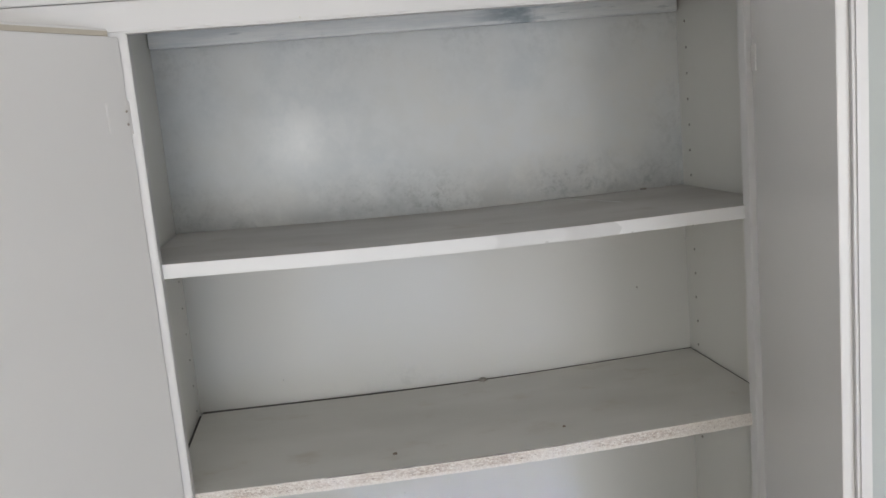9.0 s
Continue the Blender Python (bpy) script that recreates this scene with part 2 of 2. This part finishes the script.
def box(bm, lo, hi, bevel=0.0015):
    made = bmesh.ops.create_cube(bm, size=1)["verts"]
    for v in made:
        v.co = Vector([(a + b) / 2 + c * (b - a) for a, b, c in zip(lo, hi, v.co)])
    if bevel:
        edges = list({e for v in made for e in v.link_edges})
        bmesh.ops.bevel(bm, geom=edges, offset=bevel, segments=2, affect="EDGES", clamp_overlap=True)
    return bm


def block(lo, hi, bevel=0.0015):
    return box(bmesh.new(), lo, hi, bevel)


def rod(bm, p, q, r0, r1, sides=14):
    p, q = Vector(p), Vector(q)
    m = Matrix.Translation((p + q) / 2) @ (q - p).to_track_quat("Z", "Y").to_matrix().to_4x4()
    bmesh.ops.create_cone(bm, cap_ends=True, segments=sides, radius1=r0, radius2=r1, depth=(q - p).length, matrix=m)
    return bm


def mesh_object(name, bm, mat, smooth=False):
    data = bpy.data.meshes.new(name)
    bmesh.ops.recalc_face_normals(bm, faces=bm.faces[:])
    bm.to_mesh(data)
    bm.free()
    data.materials.append(mat)
    if smooth:
        for p in data.polygons:
            p.use_smooth = True
    return new(name, data)


def thing(name, at, label, category, group="", kind=""):
    ob = new(name)
    ob.empty_display_size = 0.05
    ob.location = at
    return tagged(ob, label, category, group, kind)


def part(name, bm, mat, parent, label="", smooth=False):
    ob = mesh_object(name, bm, mat, smooth)
    ob.parent = parent
    top = parent
    while top.parent:
        top = top.parent
    ob.matrix_parent_inverse = Matrix.Translation(top.location).inverted() if parent is top and parent.type == "EMPTY" else Matrix.Identity(4)
    return tagged(ob, label)


def setting(name, bm, mat, label, category):
    return tagged(mesh_object(name, bm, mat), label, category, "", "structure")


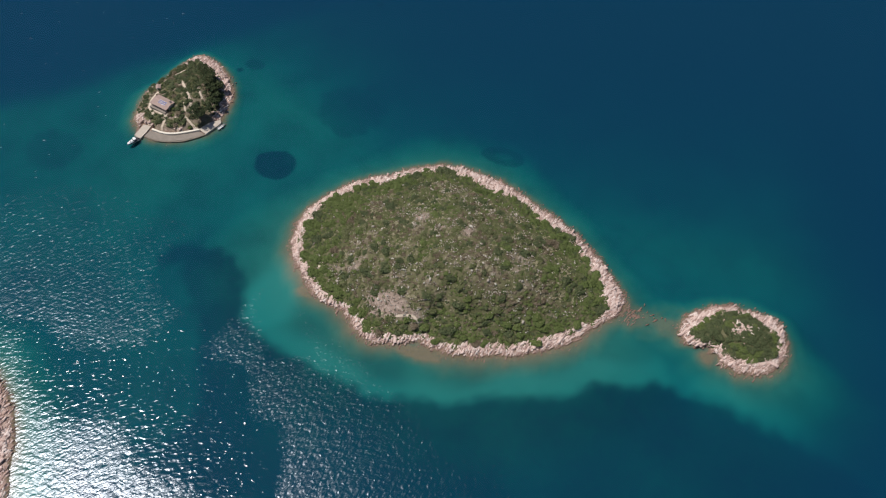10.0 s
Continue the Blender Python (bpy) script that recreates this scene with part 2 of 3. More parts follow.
def vnoise(x, y, seed=0):
    """Smooth value noise from 0 to 1 on arrays."""
    x, y = np.asarray(x, float), np.asarray(y, float)
    i, j = np.floor(x).astype(np.int64), np.floor(y).astype(np.int64)
    fx, fy = x - i, y - j
    fx, fy = fx * fx * (3 - 2 * fx), fy * fy * (3 - 2 * fy)

    def h(a, b):
        n = (a * 374761393 + b * 668265263 + seed * 974711) & 0x7FFFFFFF
        n = ((n ^ (n >> 13)) * 1274126177) & 0x7FFFFFFF
        n = (n ^ (n >> 16)) * 69069 & 0x7FFFFFFF
        return (n & 0xFFFFFF) / 0xFFFFFF

    return (h(i, j) * (1 - fx) + h(i + 1, j) * fx) * (1 - fy) + (h(i, j + 1) * (1 - fx) + h(i + 1, j + 1) * fx) * fy


MAIN = Isle((20, 182), [67.3, 68.8, 65.4, 62.6, 59.6, 57.5, 55.8, 54.5, 53.3, 52.5, 51.8, 51.2, 51.7, 52.6, 54.5, 55.9, 58.0, 59.9, 62.6, 65.1, 66.9, 68.0, 68.7, 70.2, 72.7, 75.7, 79.1, 81.6, 84.7, 86.8, 87.5, 85.6, 82.7, 78.3, 73.9, 69.0, 62.0, 59.5, 59.0, 57.4, 54.0, 49.6, 42.8, 42.8, 42.8, 42.8, 42.6, 42.4, 42.1, 42.3, 42.6, 43.5, 44.7, 46.4, 48.5, 50.9, 53.4, 55.8, 58.0, 62.1],
            [61.9, 59.2, 57.5, 54.7, 52.4, 50.5, 48.9, 48.5, 47.5, 45.9, 44.6, 45.0, 46.5, 47.8, 47.8, 48.9, 49.2, 51.7, 55.3, 58.5, 61.1, 62.7, 64.7, 65.7, 67.0, 70.4, 73.0, 76.1, 80.5, 81.5, 81.7, 80.0, 78.1, 73.7, 69.3, 64.4, 57.4, 54.9, 54.4, 52.8, 48.8, 45.0, 38.9, 37.8, 38.5, 38.0, 37.4, 36.9, 37.0, 37.3, 38.2, 39.2, 40.8, 42.2, 43.5, 45.1, 47.7, 51.6, 54.6, 58.6], 5.5, 14.0, 1.0, 11)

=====

§ TASK DETAILS: List all lines above in which the string "Blender" appears.

§ EXERCISE ANSWER:
Continue the Blender Python (bpy) script that recreates this scene with part 2 of 2. This part finishes the script.
Continue the Blender Python (bpy) script that recreates this scene with part 2 of 3. More parts follow.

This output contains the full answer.